Mitchell Camera Corporation, West Hollywood, California and Glendale, California          1932-1955  



35mm Bi-Pack magazine, manufactured by Mitchell Camera Corporation. The particular unit was used in the Cinecolor process, marked with red "C"s on the magazine lids and found with its "Cinecolor" transport case.  The magazines bear both of Mitchell's West Hollywood and Glendale addresses. 

Cinecolor, Inc. was founded in 1932 by William T. Crespinel.  The Cinecolor processed was used between 1932 and 1955.

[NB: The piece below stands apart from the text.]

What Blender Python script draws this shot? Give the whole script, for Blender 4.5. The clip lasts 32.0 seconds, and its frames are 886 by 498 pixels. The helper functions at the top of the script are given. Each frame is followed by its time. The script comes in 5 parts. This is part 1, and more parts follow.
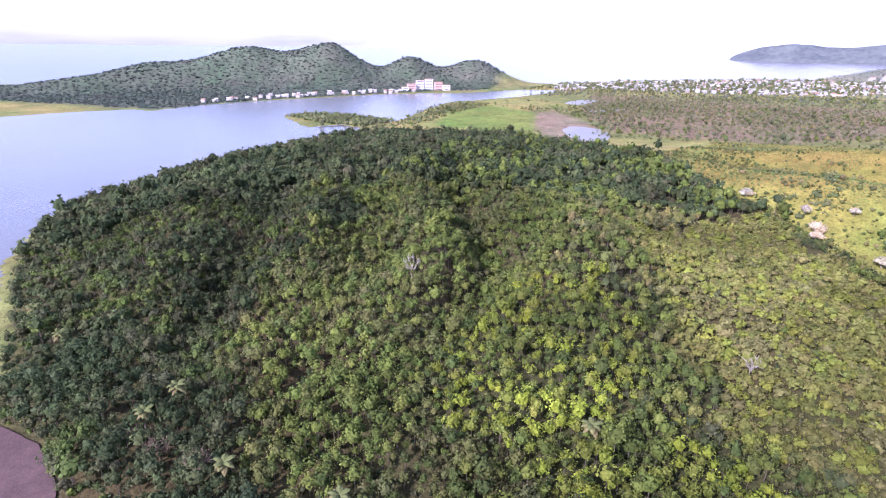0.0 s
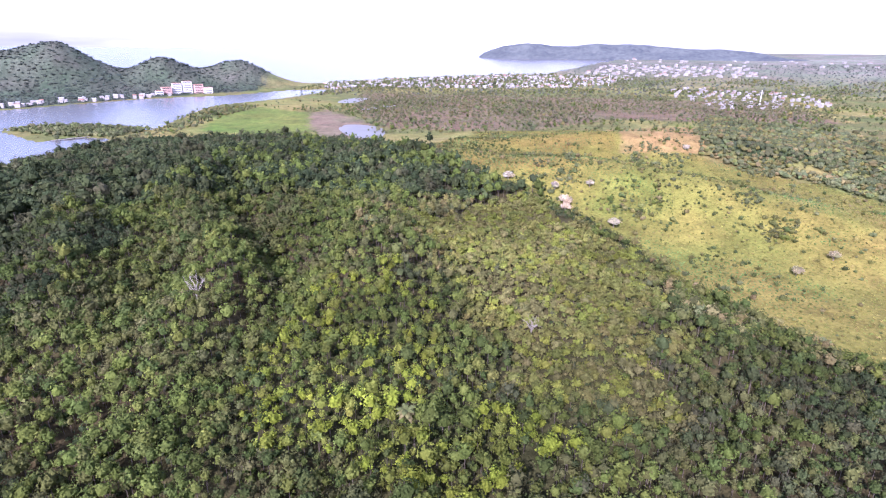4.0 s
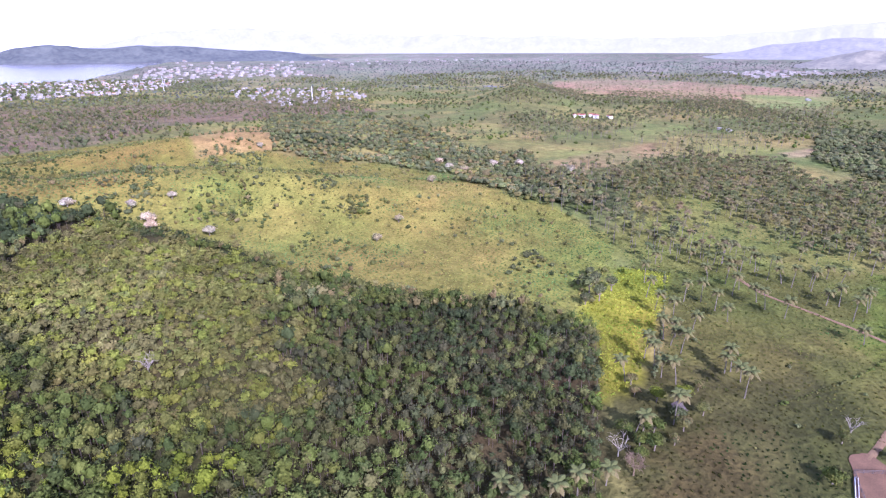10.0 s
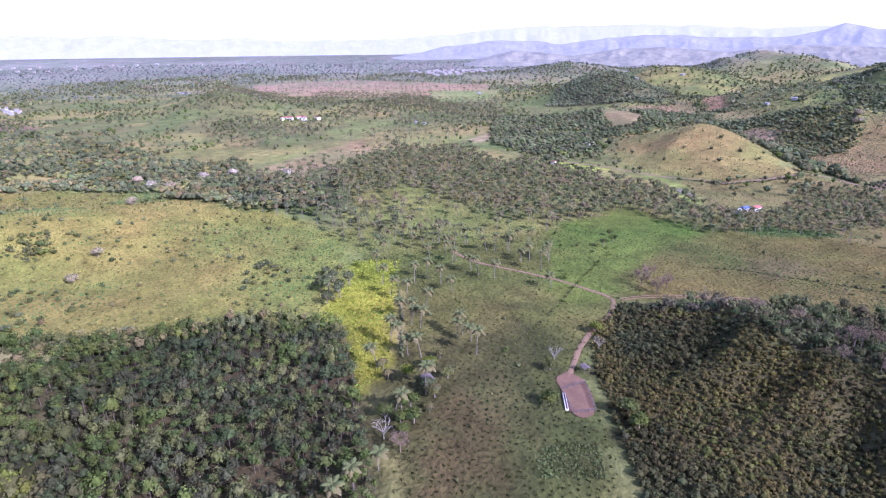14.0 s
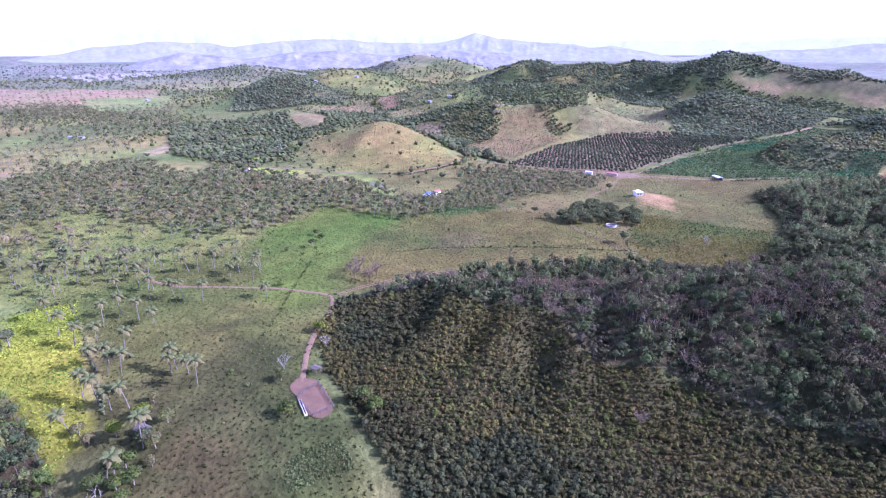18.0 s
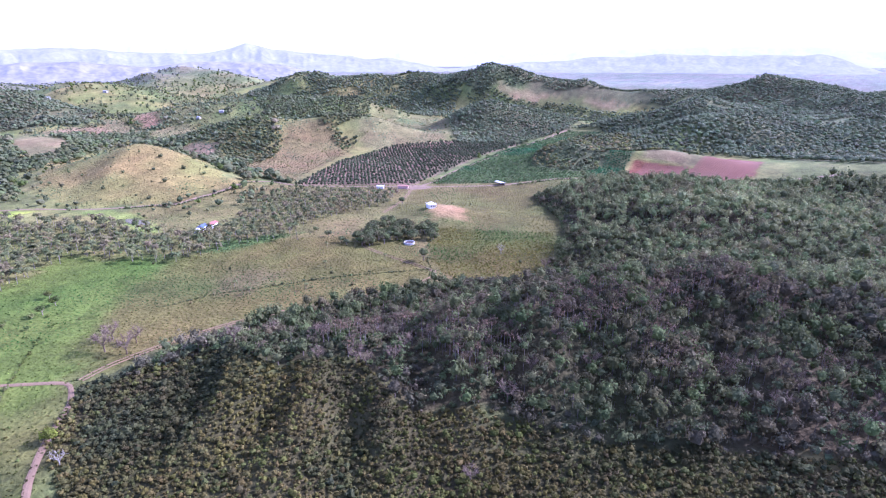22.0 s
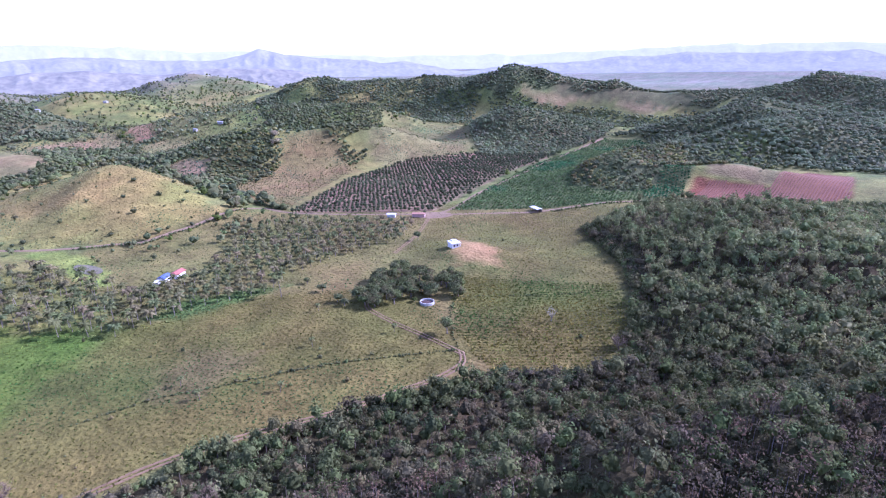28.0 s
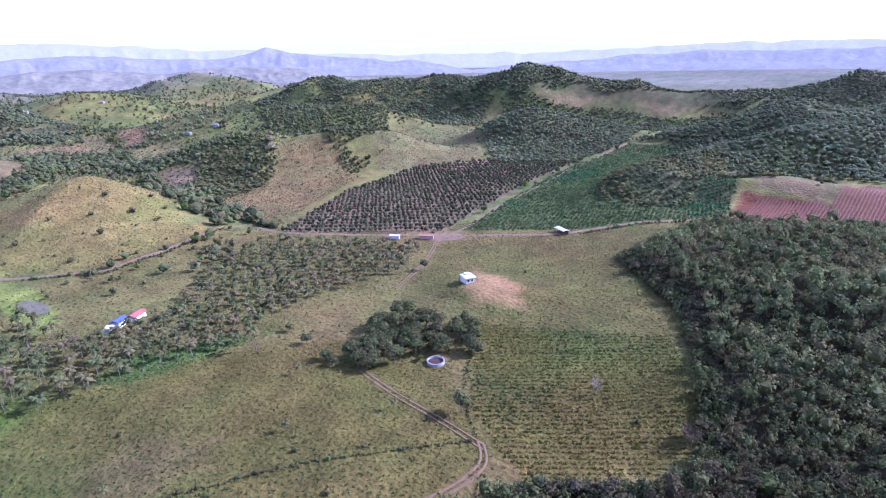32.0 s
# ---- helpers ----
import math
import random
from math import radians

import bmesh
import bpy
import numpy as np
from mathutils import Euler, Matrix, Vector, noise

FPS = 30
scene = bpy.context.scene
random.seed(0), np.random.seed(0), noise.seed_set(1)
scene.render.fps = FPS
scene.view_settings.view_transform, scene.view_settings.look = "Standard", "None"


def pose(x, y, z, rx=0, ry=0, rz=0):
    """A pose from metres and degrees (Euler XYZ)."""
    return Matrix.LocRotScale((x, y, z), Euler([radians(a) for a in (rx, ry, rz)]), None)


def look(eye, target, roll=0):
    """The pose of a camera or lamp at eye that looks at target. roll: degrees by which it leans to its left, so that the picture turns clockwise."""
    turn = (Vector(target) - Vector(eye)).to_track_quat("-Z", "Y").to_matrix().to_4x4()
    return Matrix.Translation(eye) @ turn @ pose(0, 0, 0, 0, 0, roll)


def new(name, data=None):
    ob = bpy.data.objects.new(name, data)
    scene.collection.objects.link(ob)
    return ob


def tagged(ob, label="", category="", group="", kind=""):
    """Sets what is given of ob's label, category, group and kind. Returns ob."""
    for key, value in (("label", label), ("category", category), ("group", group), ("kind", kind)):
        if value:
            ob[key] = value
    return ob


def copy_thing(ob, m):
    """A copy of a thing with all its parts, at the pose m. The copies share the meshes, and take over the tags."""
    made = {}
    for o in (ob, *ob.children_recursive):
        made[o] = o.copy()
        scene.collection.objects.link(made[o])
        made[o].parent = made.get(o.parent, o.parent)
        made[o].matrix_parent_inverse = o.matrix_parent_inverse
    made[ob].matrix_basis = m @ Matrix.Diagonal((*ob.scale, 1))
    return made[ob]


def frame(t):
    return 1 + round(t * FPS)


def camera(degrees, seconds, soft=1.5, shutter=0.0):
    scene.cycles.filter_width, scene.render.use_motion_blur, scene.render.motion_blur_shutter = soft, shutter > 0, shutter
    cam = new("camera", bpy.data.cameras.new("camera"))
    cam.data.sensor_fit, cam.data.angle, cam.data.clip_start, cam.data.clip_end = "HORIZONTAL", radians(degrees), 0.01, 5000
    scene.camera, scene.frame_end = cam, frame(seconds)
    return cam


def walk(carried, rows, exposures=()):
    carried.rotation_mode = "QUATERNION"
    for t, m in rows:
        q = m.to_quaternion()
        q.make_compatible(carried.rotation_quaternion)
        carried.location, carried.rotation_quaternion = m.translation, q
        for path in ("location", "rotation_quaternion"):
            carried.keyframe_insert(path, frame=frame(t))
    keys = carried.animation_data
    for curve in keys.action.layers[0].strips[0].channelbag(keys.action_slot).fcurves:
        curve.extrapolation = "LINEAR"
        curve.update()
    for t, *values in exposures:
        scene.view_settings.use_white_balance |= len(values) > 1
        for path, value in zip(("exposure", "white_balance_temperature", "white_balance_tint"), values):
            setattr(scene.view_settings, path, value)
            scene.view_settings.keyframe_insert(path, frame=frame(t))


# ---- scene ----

One of many bi-pack 2-strip processes of the era, Cinecolor was a subtractive, two color process that originated with the Prizma Color process in 1913.  The process uses two black and white negatives that are photographed through red and blue/green filters.  Each "color" strip is then printed on a single, double-sided (emulsion on both sides) film strip to produce the finished effect. The process is considerably more involved than this simplistic description, and although the bi-pack arrangement was central to a number of these color processes, there were many differences between them in how dyes, emulsions, filters and developers were applied and in how the final product was projected.  I suggest consulting Wikipedia and other websites for a more detailed explanation of the general process, or for a specific color system.  Between 1899 and 1977, there were no less than eighty-six different color processes.


As seen in the photos below, one of the spindles in the upper magazine is equipped with Mitchell's Contractible Film Spool.  For more information on this patented improvement, look for it under the Cinematography section on this website.


Mitchell Bi-Pack magazines from this era are not frequently encountered, and any motion picture equipment marked "Cinecolor" is rather rare today.